There are usually four factors that determine a ballpark figure for a home value. These include the location of the property, the size and condition of the residence, market conditions, and comparable sales. Viewed in perspective, all of these factors can provide a homeowner with an accurate assessment of the home’s value. 

The absence of these factors skews equity assessments, clouds transparency, and undermines fair value. Buyers and sellers need to know what a property is worth before transactions are concluded. There are loan risks for lenders, and buyers require peace of mind when investing in real estate. Otherwise, buyer’s remorse becomes a real phenomenon.

How Does Home Financing Play into the Value Proposition?

It’s clear that the physical attributes and market comps provide a baseline for the sticker price. But the true long-term value of any property is often determined by the financial instrument that is used to acquire that property. In other words, cash is king, or mortgages go the distance. 

Sometimes, a specific demographic is privy to unique benefits when it comes to financing these types of value propositions. For example, a VA home purchase is expressly designed for veterans, service members, or eligible family members. While comparable to non-veteran loans, these VA loans often come with many attendant benefits that make homeownership a value proposition.
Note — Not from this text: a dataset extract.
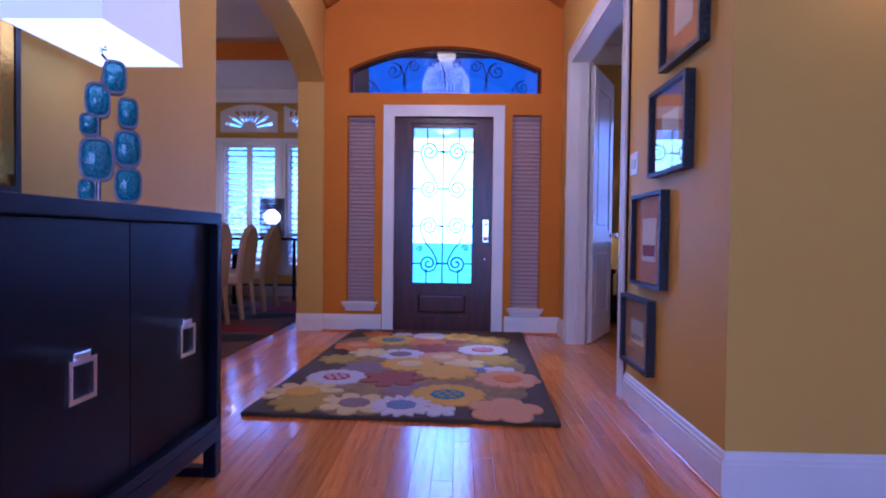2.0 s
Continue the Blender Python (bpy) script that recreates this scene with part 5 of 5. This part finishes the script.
tree(2.4, 31.0, 4.2, 1, "leafy young tree across the street")
tree(15.5, 26.0, 4.6, 2, "leafy tree beside the house across the street")
tree(-6.5, 15.0, 5.0, 3, "leafy tree outside the dining room")
tree(-9.0, 18.5, 7.0, 4, "tall leafy tree by the street")
house = thing("house", pose(27.0, 38, -0.2), "pale brick house across the street", "house")
M_HWALL = mat("pale_brick_wall", (0.45, 0.36, 0.30), (0.38, 0.30, 0.25), 0.9, scale=8, bump=0.2)
bm = bmesh.new()
slab(bm, "y", 0, 0.3, rect(-9, 0, 9, 3.4), [rect(-6, 1, -4.4, 2.5), rect(3.5, 1, 5.5, 2.5), rect(-1, 0.1, 0.2, 2.4)])
part("wall", bm, M_HWALL, house)
bm = bmesh.new()
slab(bm, "x", -9.5, 9.5, [(-0.6, 3.3), (9, 3.3), (4.2, 6.5)])
part("roof", bm, mat("grey_shingle_roof", (0.12, 0.11, 0.11), None, 0.95, scale=10, bump=0.5), house)
for x in (-5.2, 4.5):
    part("window", boxes((x - 0.95, 0.1, 1, x + 0.95, 0.13, 2.5)), M_SCREEN, house)
part("door", boxes((-1, 0.1, 0.1, 0.2, 0.14, 2.4)), M_MAHOG, house)
M_SKYB = mat("bright_hazy_sky", (0.8, 0.85, 0.9), (0.8, 0.85, 0.9), 1.0, emit=(0.20, 0.50, 1.0), power=1.2)
structure(part("backdrop", boxes((-260, 190, -5, 260, 191, 150)), M_SKYB), "bright hazy sky beyond the street", "backdrop")

# ---- floor boards ----
r = random.Random(11)
BW, NEAR, REST = 0.083, [], []
x = -2.2
while x < 5.07:
    y = 1.2 if x < 4.5 else 3.03
    ln = r.uniform(0.3, 1.5)
    while y < 7.6:
        y1 = min(y + ln, 7.62)
        cx, cy = x + BW / 2, (y + y1) / 2
        if not (x < L - 0.3 and y < 3.0):
            near = -1.55 < cx < 1.9 and 2.2 < cy < 6.1
            (NEAR if near else REST).append((x, y, y1))
        y, ln = y1, r.uniform(0.6, 1.5)
    x += BW
for x0, x1, y0, y1 in ((-6.6, -2.2, 2.6, 9.2), (-2.2, L - 0.3, 7.62, 9.2), (-4.8, 4.6, -4.5, 1.2)):
    x = x0
    while x < x1 - 0.01:
        REST.append((x, y0, y1))
        x += BW
floor = bpy.data.objects["floor"]
NEAR.sort(key=lambda b: abs(b[0] - 0.0) * 0.6 + abs((b[1] + b[2]) / 2 - 4.2))
REST += NEAR[298:]
NEAR = NEAR[:298]
meshes = {}
for x, y, y1 in NEAR:
    key = round((y1 - y) / 0.1)
    if key not in meshes:
        me = part("plank", boxes((0.0006, 0.0006, -0.0055, BW - 0.0006, key * 0.1 - 0.0006, 0.0), bevel=0.0009, seg=1), M_PLANK, floor)
        meshes[key] = me.data
        ob = me
    else:
        ob = new("plank", meshes[key])
        ob.parent = floor
    ob.matrix_basis = Matrix.Translation((x, y, 0)) @ Matrix.Diagonal((1, (y1 - y) / (key * 0.1), 1, 1))
verts, faces = [], []
for x, y, y1 in REST:
    b = len(verts)
    g = 0.0007
    verts += [(x + g, y + g, -0.0055), (x + BW - g, y + g, -0.0055), (x + BW - g, y1 - g, -0.0055), (x + g, y1 - g, -0.0055), (x + g, y + g, 0), (x + BW - g, y + g, 0), (x + BW - g, y1 - g, 0), (x + g, y1 - g, 0)]
    faces += [(b + 4, b + 5, b + 6, b + 7), (b, b + 1, b + 5, b + 4), (b + 1, b + 2, b + 6, b + 5), (b + 2, b + 3, b + 7, b + 6), (b + 3, b, b + 4, b + 7)]
me = bpy.data.meshes.new("planks")
me.from_pydata(verts, [], faces)
me.materials.append(M_PLANKS)
rest = new("planks", me)
rest.parent = floor
tagged(rest, "oak strip floor boards", kind="stuff")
For example, with a VA loan, there’s no need to put a down payment on a property. That’s because there is partial government backing in the event of default. This makes it much easier for lenders to write these loans. Plus, rates are on par with, or sometimes better than, those offered by traditional lenders to non-veterans. 

No down payment also means no PMI for the buyer. This would otherwise add significantly to the costs of the monthly repayment. The application and approval process for these loans is also much more streamlined than traditional lenders, with somewhat relaxed requirements vis-à-vis paperwork, credit scores, and work history. Savvy homebuyers totally get it. They understand that value is more than the purchase price; it’s the total cost of homeownership over the lifespan of the loan. 

So, if you’re dealing with high interest rates like 6% – 8%, mortgage insurance premiums, and a big down payment, these can quickly erode the perceived value of the investment. Add in HOA, country club membership fees, and insurance costs, and it’s clear that value goes a lot deeper than the sticker price. A statistically good deal often becomes a financial burden when everything is considered in its entirety. Specialized loan products are critical components of the overall value assessment. Transparency, accuracy, and fairness are sacrosanct.

Circling back to the VA home purchase programs for a moment, it’s clear that there is a two-fold intrinsic value:

  • Capital Preservation – with a zero down payment benefit, buyers can save their cash for exigencies.
  • Monthly Cash Flow – No PMI also saves homebuyers lots of money every month. Over 30 years, this creates huge equity retention that isn’t available through traditional lending channels.

The Wrap Up of Value Investing 

There is no doubt that real estate investments tend to perform solidly over the long term. Evaluation of these long-term value propositions requires a forward-focused perspective. It’s about weighing ownership of a physical asset with the financial liability it presents. The focus shifts to the structural integrity of the home and the viability of the home loan. 

Transparency is always important. Every expense item on the ticket needs to be carefully scrutinized, summed and evaluated against what the home brings to the table. By doing all of these things, it’s possible to determine the future worth of a home. This in essence is what value investing is all about.